**What you have to do**
Output solely the number of lines containing the string "that".

**Material shown**

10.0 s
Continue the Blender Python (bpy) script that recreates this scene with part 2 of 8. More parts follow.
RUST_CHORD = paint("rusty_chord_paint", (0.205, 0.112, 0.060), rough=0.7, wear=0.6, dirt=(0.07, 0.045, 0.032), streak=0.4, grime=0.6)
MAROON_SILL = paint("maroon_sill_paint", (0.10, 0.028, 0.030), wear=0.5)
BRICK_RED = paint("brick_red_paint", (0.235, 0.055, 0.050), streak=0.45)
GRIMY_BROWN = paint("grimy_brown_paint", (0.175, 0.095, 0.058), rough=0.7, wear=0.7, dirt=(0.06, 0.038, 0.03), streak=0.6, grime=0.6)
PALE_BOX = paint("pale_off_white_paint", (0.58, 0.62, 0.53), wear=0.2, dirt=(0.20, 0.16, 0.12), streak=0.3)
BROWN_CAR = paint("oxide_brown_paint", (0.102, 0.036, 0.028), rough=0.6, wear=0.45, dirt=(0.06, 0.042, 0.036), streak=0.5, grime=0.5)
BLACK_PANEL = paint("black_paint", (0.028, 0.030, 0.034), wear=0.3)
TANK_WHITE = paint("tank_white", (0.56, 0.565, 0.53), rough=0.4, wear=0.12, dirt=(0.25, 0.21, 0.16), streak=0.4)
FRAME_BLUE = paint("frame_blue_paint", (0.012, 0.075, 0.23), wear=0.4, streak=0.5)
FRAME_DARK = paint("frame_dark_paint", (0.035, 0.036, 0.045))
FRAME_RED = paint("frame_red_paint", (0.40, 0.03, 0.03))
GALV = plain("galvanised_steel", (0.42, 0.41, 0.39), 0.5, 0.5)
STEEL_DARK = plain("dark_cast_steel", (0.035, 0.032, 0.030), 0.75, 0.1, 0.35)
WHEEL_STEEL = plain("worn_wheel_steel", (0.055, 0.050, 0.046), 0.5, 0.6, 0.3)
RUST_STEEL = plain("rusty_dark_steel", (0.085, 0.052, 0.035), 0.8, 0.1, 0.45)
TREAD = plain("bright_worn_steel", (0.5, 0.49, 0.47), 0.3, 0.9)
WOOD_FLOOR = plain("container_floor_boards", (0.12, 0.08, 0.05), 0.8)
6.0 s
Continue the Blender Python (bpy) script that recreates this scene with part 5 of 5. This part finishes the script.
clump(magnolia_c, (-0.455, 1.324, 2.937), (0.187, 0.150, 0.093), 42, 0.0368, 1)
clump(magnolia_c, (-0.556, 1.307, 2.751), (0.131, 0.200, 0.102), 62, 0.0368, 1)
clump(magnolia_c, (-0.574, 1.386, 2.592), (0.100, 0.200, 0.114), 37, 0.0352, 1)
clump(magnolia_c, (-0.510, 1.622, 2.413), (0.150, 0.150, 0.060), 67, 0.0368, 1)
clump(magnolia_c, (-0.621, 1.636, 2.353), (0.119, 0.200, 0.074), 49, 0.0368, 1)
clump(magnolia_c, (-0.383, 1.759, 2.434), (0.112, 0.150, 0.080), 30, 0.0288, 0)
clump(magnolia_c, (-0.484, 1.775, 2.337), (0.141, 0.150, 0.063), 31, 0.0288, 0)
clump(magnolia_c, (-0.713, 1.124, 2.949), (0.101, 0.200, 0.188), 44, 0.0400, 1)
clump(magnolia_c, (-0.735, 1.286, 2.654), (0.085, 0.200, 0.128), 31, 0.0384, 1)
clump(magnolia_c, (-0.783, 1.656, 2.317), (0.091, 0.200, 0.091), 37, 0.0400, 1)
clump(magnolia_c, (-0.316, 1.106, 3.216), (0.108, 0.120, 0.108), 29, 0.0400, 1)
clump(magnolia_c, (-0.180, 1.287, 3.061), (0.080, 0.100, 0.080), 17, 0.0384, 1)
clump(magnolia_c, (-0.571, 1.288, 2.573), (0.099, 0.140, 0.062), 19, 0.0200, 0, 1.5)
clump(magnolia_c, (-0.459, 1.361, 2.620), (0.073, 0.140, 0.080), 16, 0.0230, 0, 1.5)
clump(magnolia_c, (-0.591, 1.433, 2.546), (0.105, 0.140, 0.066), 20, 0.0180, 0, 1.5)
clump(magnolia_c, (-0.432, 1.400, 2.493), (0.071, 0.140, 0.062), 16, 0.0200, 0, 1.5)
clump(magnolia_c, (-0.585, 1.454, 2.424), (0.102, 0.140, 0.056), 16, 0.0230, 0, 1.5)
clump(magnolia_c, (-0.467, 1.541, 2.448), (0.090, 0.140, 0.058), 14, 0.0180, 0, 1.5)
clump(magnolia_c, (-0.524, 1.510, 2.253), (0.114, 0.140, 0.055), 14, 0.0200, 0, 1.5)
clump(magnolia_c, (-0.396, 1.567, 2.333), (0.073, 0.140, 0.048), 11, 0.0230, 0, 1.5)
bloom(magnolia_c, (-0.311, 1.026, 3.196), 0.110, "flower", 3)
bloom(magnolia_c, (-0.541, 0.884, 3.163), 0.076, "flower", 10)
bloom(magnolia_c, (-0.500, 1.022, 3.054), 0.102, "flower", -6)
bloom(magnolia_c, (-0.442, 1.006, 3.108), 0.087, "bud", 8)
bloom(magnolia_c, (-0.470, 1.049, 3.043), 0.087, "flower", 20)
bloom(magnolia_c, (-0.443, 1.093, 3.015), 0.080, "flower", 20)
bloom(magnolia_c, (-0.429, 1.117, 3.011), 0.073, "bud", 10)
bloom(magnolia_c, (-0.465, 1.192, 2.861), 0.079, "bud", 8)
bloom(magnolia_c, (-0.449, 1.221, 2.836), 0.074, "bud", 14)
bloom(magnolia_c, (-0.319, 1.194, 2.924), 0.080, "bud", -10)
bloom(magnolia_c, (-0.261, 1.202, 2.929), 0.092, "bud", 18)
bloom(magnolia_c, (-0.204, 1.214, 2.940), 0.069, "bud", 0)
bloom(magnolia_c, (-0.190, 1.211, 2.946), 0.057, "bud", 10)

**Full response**
2